Le chapitre 3 « Dangers réels et dangers fantasmés » énumère les problèmes sociétaux que pose et posera l’IA à court terme. Ce faisant, l’auteur fait la part des choses entre le réel de la science-fiction. Le paragraphe d’introduction au chapitre 4 « l’IA zombie : savoir-faire sans rien savoir » le résume habilement : « Une planète qui tourne autour du Soleil se comporte de façon à décrire une ellipse parfaite. Il ne viendrait pourtant à l’idée de personne de penser que la planète est intelligente et sait ce qu’est une ellipse. Un réseau de neurones entrainé pour la reconnaissance d’images sait-il qu’il a reconnu un chat ? Sait-il seulement ce qu’est un chat ? Peut-on être intelligent sans rien savoir, à la manière d’un zombie qui saurait effectuer les tâches intelligentes d’un être humain, mais seulement de manière réflexe ? L’intelligence artificielle qui suscite l’engouement actuel est à bien des égards une IA zombie. Et cela ne va pas sans poser quelques problèmes ».
L’idée générale du chapitre 5 « Du réflexe à la réflexion » tient au fait que l’IA agit toujours par réflexe, mue par son algorithme et non par réflexion. Dans le chapitre suivant, « Ce que l’intelligence veut dire », l’auteur présente deux conceptions de l’IA reposant sur 2 desseins distincts ; son design consiste soit à lui permettre de réaliser des tâches intelligentes, soit à singer l’intelligence : « nous avons là deux conceptions de l’IA, selon l’objectif qui lui est assigné [...] [veut-on] qu’elle réalise des tâches intelligentes, ou qu’elle se montre intelligente ? ».
Dans la partie finale intitulée “Perspectives”, Dessalles conclut que les conceptions actuelles de l’IA sont insuffisantes pour développer une véritable intelligence. Cet ouvrage propose une approche critique du thème de l’intelligence artificielle, en développant notamment ce que sont, les vrais enjeux et questionnements liés à l’avenir de l’IA. Cependant, centré sur le cognitivisme, il est insuffisant pour répondre, ou essayer de répondre aux questions qu’il ouvre, particulièrement dans le chapitre 3. Par exemple, l’auteur ne relève pas la différence entre corrélation et causalité. Or, l’IA est incapable de distinguer les deux alors même que c’est quelque chose de primordial dans les prises de décision. Cette confusion est également présente parfois chez les humains, ce qui nous fait relativiser notre supériorité intellectuelle par rapport aux machines, mais elle n’est pas systématique, Homo étant capable s’il s’en donne la peine de différencier l’une et l’autre. On pourrait en outre critiquer la manière dont l’auteur aborde la notion de travail, thème anthropologiquement central pourtant.

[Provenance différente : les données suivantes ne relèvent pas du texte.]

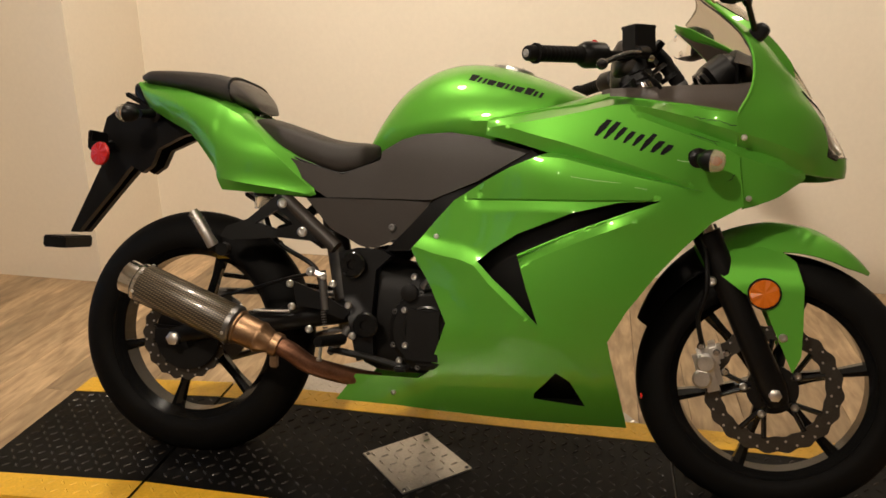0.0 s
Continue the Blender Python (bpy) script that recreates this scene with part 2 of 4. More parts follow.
def join(*bms):
    out = bmesh.new()
    for b in bms:
        me = bpy.data.meshes.new("tmp")
        b.to_mesh(me)
        b.free()
        out.from_mesh(me)
        bpy.data.meshes.remove(me)
    return out


def moved(bm, m):
    bmesh.ops.transform(bm, matrix=m, verts=bm.verts)
    return bm


def box(size, centre=(0, 0, 0), bevel=0.004, rot=(0, 0, 0)):
    bm = bmesh.new()
    bmesh.ops.create_cube(bm, size=1)
    bmesh.ops.scale(bm, vec=size, verts=bm.verts)
    if bevel:
        bmesh.ops.bevel(bm, geom=bm.edges[:], offset=min(bevel, min(size) * 0.45), segments=2, affect="EDGES")
    return moved(bm, pose(*centre, *rot))


def plainbox(x0, x1, y0, y1, z0, z1):
    bm = bmesh.new()
    bmesh.ops.create_cube(bm, size=1)
    return moved(bm, Matrix.Translation(((x0 + x1) / 2, (y0 + y1) / 2, (z0 + z1) / 2)) @ Matrix.Diagonal((x1 - x0, y1 - y0, z1 - z0, 1)))


def frame_of(d):
    d = Vector(d).normalized()
    a = Vector((0, 0, 1)) if abs(d.z) < 0.9 else Vector((1, 0, 0))
    u = d.cross(a).normalized()
    return d, u, d.cross(u).normalized()


def rings(list_of_rings, cap=True, closed=True):
    """Surface through rings of equally many points."""
    bm = bmesh.new()
    vs = [[bm.verts.new(p) for p in r] for r in list_of_rings]
    n = len(vs[0])
    for a, b in zip(vs, vs[1:]):
        for i in range(n if closed else n - 1):
            j = (i + 1) % n
            bm.faces.new((a[i], a[j], b[j], b[i]))
    if cap and closed:
        bm.faces.new(vs[0][::-1])
        bm.faces.new(vs[-1])
    return bm


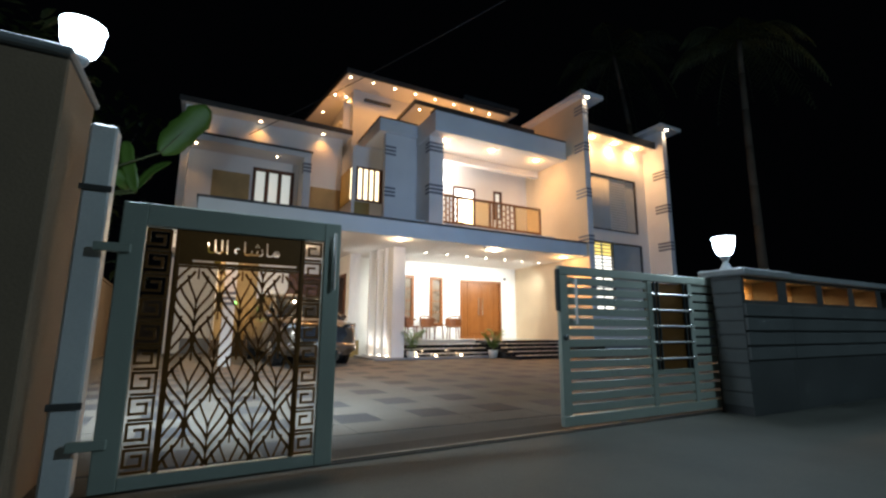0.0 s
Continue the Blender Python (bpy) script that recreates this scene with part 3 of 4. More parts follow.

Ce livre pourrait utilement être complété par trois ouvrages. En premier lieu, En attendant les robots - Enquête sur le travail du clic (Antonio Casilli, Seuil, Paris, 2019), qui traite de la présence de travailleurs derrière la "fausse" intelligence artificielle, ou ce qu'on appelle en anglais artificial artificial intelligence. Ensuite, à propos des questions éthiques et morales qui entourent l'IA, le livre de Laurence Devillers Des robots et des hommes - Mythes, fantasmes et réalité (Plon, Paris, 2017) retient l’attention. Concernant les robots et le travail, l’ouvrage Emanciper le travail, (Bernard Friot, La Dispute - Travail et Salariat, Paris, 2014) dépasse les clichés en précisantnotamment la différence entre emploi et travail.